Tennis is a terrific sport for all ages and it’s a sport that grows with you. Here are 6 tennis tips for kids.
I played a little tennis as a kid, wait, I take that back, I took LESSONS as a kid but never really played. I remember one instructor telling me my moves looked more like I was dancing than playing tennis. Oh well. I moved onto other physical endeavors. I did a lot of individual sports like gymnastics, skiing and yoga, but I do feel like I missed out on something by not having participated on a team sport growing up.
Seven years ago, I decided I really wanted to play tennis. I began playing in the summer, quite intensely, I loved it and would play any hour of the day, sweltering under the burning sun, with anyone who would play with me. I was so obsessed that I felt disappointment, no matter how many hours we’d been playing, whenever my tennis buddies would wind down and end our session. For years, I only played in the summers and by the time July rolled around, I was practically back to square one. Finally, I joined our local indoor club and began playing year round about four years ago, that made the difference. I could at last begin to improve and up my game.
As a watched amazing tennis at the US Open yesterday (what a match between Serena and Azarenka) and during the past weeks, I thought about how much I love tennis and how happy I am that all three of our kids are enjoying the sport as young children. I’m so happy that Ali is playing on the high school team and getting that experience I never had – being a part of team, supporting one another, training, practicing, traveling together and cheering one another on. Tennis is giving her that.
[Tune in tonight for what’s sure to be more stellar tennis with the Djokovic/Nadal match-up (5:00 pm on CBS).]
6 Tennis Tips for Kids
1. Make it Fun
Tennis should be fun first! When playing isn’t fun or kids feel pressured, they’re likely to lose interest. It’s important to keep it low key as kids learn. Allow them to just enjoy hitting, trying new things and socializing without any focus on results or winning. Skill building and improving will come.

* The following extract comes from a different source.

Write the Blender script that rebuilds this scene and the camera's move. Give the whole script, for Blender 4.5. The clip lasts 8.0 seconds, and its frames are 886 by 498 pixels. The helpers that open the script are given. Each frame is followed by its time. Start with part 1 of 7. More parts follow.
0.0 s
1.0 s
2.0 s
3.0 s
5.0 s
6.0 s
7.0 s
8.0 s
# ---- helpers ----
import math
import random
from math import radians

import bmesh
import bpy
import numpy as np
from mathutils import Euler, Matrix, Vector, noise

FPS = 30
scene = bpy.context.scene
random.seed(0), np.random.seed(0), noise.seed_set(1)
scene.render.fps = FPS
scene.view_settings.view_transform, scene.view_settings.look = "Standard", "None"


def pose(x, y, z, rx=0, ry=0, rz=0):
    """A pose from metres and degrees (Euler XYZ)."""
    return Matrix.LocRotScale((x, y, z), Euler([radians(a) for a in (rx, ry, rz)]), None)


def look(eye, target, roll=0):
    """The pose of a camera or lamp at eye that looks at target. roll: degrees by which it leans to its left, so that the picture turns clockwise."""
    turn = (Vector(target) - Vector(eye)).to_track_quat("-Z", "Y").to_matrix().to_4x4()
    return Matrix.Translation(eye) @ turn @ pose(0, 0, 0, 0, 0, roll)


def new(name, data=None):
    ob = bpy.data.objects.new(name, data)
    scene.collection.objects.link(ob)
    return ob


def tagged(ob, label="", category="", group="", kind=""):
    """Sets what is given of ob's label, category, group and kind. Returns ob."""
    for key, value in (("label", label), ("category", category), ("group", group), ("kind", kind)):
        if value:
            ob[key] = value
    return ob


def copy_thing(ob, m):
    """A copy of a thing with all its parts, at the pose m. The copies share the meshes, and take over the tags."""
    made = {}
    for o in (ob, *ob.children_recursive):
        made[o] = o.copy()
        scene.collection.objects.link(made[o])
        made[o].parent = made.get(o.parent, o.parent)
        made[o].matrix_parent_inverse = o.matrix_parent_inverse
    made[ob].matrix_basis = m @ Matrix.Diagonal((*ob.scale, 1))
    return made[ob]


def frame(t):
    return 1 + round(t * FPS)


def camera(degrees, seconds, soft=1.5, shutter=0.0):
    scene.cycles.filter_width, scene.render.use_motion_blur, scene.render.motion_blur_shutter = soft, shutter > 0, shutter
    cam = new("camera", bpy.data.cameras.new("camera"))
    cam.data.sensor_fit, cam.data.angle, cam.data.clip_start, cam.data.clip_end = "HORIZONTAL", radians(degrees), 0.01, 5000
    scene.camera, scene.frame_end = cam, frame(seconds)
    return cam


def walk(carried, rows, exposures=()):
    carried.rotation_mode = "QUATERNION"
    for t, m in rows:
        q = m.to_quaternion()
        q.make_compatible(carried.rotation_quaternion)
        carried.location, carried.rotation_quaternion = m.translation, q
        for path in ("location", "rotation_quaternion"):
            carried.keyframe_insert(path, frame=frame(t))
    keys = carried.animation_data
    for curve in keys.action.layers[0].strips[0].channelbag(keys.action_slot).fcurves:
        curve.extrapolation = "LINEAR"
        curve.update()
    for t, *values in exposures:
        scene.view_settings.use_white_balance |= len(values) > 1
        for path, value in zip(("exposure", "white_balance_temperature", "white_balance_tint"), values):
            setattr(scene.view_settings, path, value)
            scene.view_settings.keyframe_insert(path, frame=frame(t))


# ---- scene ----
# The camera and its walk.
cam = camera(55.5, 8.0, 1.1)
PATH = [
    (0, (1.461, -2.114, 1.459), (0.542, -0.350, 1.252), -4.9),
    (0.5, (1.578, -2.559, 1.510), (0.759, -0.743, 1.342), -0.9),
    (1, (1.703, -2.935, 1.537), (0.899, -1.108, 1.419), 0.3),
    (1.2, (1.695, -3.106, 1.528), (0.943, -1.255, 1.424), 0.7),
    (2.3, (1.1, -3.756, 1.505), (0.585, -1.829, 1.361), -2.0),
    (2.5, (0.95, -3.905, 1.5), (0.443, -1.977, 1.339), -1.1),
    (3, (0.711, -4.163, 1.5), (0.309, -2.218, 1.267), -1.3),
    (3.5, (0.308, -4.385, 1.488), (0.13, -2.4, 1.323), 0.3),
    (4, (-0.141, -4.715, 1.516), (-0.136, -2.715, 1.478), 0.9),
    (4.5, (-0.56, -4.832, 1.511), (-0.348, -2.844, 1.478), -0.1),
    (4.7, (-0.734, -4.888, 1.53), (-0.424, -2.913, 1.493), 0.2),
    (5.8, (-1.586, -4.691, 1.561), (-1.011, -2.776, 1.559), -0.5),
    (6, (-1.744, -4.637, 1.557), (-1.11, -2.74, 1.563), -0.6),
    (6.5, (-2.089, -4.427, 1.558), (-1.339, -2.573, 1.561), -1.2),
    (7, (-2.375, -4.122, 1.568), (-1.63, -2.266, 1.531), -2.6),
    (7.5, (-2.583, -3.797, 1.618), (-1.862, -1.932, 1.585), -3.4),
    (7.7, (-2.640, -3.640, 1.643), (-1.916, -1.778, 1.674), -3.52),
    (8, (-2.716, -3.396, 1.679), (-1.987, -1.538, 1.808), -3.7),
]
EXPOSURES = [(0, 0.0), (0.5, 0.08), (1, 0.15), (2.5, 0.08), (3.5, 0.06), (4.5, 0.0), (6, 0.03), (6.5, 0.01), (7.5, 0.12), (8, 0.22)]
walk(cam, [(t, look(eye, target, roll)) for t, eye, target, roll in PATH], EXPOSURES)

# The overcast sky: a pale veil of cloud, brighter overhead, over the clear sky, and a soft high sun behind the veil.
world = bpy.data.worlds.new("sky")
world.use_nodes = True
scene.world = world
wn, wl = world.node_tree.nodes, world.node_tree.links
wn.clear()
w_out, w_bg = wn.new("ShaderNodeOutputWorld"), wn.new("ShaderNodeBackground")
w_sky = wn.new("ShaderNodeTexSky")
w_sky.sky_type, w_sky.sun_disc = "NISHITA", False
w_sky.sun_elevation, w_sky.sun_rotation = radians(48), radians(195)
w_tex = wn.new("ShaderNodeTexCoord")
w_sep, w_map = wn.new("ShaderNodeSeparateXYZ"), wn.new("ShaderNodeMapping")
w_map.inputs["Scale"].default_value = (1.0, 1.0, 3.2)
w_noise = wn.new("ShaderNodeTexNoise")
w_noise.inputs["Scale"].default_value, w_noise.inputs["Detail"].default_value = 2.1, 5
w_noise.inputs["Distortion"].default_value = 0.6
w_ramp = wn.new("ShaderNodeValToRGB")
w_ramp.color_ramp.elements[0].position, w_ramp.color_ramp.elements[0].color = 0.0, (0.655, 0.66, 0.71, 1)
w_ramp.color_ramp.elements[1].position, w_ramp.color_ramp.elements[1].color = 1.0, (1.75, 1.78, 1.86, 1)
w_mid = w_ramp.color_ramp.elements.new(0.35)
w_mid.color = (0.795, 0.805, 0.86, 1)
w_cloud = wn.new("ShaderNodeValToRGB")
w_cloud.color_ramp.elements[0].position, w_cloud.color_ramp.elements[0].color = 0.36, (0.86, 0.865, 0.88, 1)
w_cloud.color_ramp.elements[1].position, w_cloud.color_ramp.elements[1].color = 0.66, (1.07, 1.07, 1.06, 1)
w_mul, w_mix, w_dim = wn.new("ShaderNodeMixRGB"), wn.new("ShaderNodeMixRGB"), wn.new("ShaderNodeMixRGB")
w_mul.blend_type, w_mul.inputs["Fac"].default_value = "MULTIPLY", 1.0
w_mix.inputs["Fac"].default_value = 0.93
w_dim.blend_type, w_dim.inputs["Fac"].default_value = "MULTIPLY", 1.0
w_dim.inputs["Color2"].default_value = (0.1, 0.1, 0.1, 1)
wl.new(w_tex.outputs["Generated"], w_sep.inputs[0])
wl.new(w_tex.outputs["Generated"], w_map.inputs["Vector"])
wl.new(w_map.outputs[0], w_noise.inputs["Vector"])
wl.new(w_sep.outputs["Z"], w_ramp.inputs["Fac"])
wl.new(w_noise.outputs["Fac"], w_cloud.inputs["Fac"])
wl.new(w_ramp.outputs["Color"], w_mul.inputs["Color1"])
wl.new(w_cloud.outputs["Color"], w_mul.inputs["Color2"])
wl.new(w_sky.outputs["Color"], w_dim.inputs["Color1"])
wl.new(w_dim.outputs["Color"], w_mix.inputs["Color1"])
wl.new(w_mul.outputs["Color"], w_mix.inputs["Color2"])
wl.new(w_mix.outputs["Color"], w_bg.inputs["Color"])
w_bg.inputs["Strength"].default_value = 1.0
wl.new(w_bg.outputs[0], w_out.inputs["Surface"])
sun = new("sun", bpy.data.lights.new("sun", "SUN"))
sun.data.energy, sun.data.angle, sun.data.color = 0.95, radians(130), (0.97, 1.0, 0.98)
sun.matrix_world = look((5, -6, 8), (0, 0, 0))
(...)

One of the major reasons that 70 percent of kids quit playing sports by the time they’re 13 is because they’re not having fun. A Michigan State University study asked girls and boys aged 10 to 12 why they played sports. The top five reasons given:
1. To have fun.
2. To do something I’m good at.
3. To improve my skills.
4. To stay in shape.
5. To get exercise.
The answer “winning” didn’t make it into the top ten reasons. And repeated studies found the same number one response of “fun” as kid’s reason to play sports.
2. Play Tennis as a Family
Hitting and chasing balls down is a perfect family activity. With younger kids, simply start by helping them watch the ball contact the racket encouraging hand eye coordination. As kids get older and understand how to play the game, it really becomes fun to play out matches and begin tennis strategy. Siblings can play together or pair up with parents for some friendly challenges.
With life so busy and scheduled, tennis provides an opportunity to spend time together as a family playing and being active.
3. Play Tennis Off the Courts
Have your kids hit balls against a wall or garage door. They can challenge themselves to bounce the ball on the racquet head 10 times in a row, then 15, then to keep beating their last number. Later, have them bounce the ball on one side, flip the racquet over and bounce it on that side reversing it with each hit. Little games and activities keep tennis fun (see tip #1) and begin early “pre-tennis” skill building. Even tossing the ball and having kids hit it with an open palm like a racquet is fun and has value.
4. Teachable Tennis Moments
As with other sports, tennis offers lessons in good sportsmanship, mental control and focus, respecting officials as well as opponents; it teaching coping with disappointments and frustrations. Tennis requires practice, hard work, fitness, physical endurance. From early recreational play to advanced competitive play, lessons abound and help kids and teens to develop character and learn about themselves in stressful situations.
Growing up, my brother had a framed picture in his room that said, “The trouble with being a good sport is you have to lose to prove it.” Kids will win and lose when they get to team play and competitive levels in tennis or other sports, and each teaches a lesson – how to win humbly and how to lose graciously.
5. Help Kids Experience Successes
Part of keeping tennis fun, is to help kids experience successes in tennis. Kids like to do what they feel they’re good at (see study results in tip #1). Help them to feel good at tennis, not with hollow praise, but with keeping them challenged while also building on simpler skills they feel sure about. Keep it positive and encouraging.
6. Tennis is a Lifetime Sport
I’ve played with women twice my age who practically stand still and play with perfect placement; they have me running everything down. No matter what level you play at, no matter where you move, tennis is the perfect way to meet new people in a new community and a fun way to stay fit and active from youth to our senior years. I guess this isn’t really a tip, but it is a benefit of tennis. Tennis helps develop agility, decision-making, balance and coordination. It’s one of the safest youth sports boasting a low injury rate as compared to other sports. (I say that as I continue to recover and feel twinges from a grade 2 ankle sprain two full months ago.)